It is required that the lines from the top of the listing through the line with "return mx.outputs[2]" be reproduced exactly, excluding pictures.

-- Start Material --

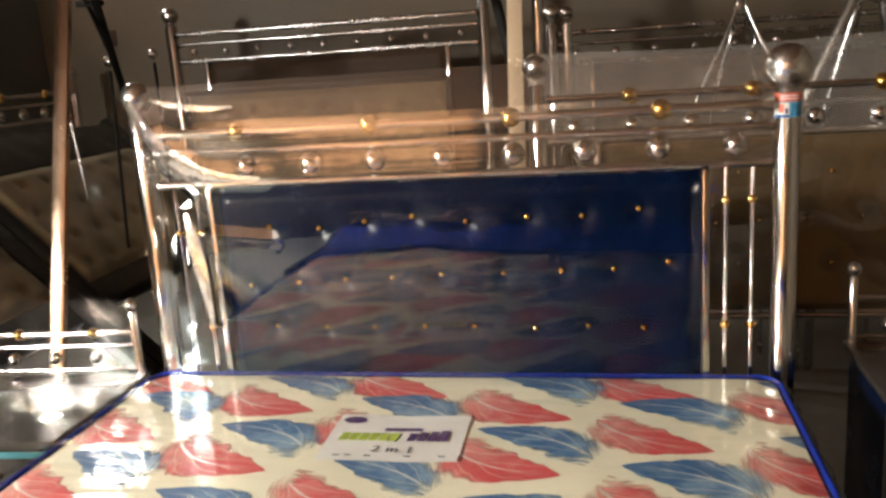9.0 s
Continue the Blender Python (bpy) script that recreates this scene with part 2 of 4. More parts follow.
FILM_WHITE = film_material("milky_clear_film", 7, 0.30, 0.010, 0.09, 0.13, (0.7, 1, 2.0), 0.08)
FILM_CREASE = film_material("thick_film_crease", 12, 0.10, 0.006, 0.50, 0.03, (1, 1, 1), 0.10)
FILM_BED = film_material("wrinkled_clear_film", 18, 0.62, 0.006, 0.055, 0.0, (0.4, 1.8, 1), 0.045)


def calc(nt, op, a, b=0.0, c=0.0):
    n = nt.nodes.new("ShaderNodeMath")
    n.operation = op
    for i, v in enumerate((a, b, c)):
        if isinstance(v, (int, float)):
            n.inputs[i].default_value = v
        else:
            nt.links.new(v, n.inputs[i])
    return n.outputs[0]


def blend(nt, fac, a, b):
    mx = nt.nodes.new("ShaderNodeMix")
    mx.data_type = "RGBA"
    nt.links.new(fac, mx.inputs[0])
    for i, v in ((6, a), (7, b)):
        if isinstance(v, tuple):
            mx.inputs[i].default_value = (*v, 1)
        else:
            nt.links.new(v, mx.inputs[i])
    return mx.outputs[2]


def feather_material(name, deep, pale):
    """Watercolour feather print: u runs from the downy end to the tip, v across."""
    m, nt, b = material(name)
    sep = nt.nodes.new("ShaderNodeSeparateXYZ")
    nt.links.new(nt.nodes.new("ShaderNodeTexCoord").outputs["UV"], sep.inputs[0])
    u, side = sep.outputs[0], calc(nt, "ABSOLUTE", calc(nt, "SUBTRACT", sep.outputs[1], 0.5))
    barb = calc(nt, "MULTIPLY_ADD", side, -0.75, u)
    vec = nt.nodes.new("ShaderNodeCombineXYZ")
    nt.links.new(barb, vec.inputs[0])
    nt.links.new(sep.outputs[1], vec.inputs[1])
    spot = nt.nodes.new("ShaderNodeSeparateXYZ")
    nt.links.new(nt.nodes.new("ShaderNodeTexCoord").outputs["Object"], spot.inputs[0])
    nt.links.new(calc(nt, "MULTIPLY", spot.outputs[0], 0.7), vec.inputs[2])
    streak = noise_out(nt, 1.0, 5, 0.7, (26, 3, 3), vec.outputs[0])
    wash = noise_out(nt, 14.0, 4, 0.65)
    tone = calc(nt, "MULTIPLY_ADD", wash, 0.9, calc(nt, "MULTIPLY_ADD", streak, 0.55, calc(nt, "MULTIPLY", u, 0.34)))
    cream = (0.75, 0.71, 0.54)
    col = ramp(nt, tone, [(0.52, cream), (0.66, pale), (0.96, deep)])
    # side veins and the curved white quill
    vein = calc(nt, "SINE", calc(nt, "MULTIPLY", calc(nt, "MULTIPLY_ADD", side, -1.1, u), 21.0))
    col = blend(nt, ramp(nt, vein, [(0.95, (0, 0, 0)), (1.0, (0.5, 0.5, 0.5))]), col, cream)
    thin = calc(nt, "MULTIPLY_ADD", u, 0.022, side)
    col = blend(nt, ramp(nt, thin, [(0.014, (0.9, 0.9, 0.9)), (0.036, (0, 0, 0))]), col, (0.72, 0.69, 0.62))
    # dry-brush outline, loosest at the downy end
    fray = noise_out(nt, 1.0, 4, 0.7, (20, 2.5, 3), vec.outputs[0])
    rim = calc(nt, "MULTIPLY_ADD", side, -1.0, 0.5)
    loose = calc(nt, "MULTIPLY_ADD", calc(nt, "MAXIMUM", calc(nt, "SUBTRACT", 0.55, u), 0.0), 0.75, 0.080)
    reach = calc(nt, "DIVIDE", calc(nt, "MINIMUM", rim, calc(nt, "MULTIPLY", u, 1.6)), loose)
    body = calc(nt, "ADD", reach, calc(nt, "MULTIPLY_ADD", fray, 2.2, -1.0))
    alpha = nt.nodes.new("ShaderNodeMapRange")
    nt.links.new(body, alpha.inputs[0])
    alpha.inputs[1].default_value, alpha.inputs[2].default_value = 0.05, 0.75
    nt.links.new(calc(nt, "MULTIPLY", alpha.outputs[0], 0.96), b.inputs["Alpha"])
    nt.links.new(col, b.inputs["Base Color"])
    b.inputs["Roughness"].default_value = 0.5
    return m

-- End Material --

Exercise result
9.0 s
Continue the Blender Python (bpy) script that recreates this scene with part 2 of 4. More parts follow.
FILM_WHITE = film_material("milky_clear_film", 7, 0.30, 0.010, 0.09, 0.13, (0.7, 1, 2.0), 0.08)
FILM_CREASE = film_material("thick_film_crease", 12, 0.10, 0.006, 0.50, 0.03, (1, 1, 1), 0.10)
FILM_BED = film_material("wrinkled_clear_film", 18, 0.62, 0.006, 0.055, 0.0, (0.4, 1.8, 1), 0.045)


def calc(nt, op, a, b=0.0, c=0.0):
    n = nt.nodes.new("ShaderNodeMath")
    n.operation = op
    for i, v in enumerate((a, b, c)):
        if isinstance(v, (int, float)):
            n.inputs[i].default_value = v
        else:
            nt.links.new(v, n.inputs[i])
    return n.outputs[0]


def blend(nt, fac, a, b):
    mx = nt.nodes.new("ShaderNodeMix")
    mx.data_type = "RGBA"
    nt.links.new(fac, mx.inputs[0])
    for i, v in ((6, a), (7, b)):
        if isinstance(v, tuple):
            mx.inputs[i].default_value = (*v, 1)
        else:
            nt.links.new(v, mx.inputs[i])
    return mx.outputs[2]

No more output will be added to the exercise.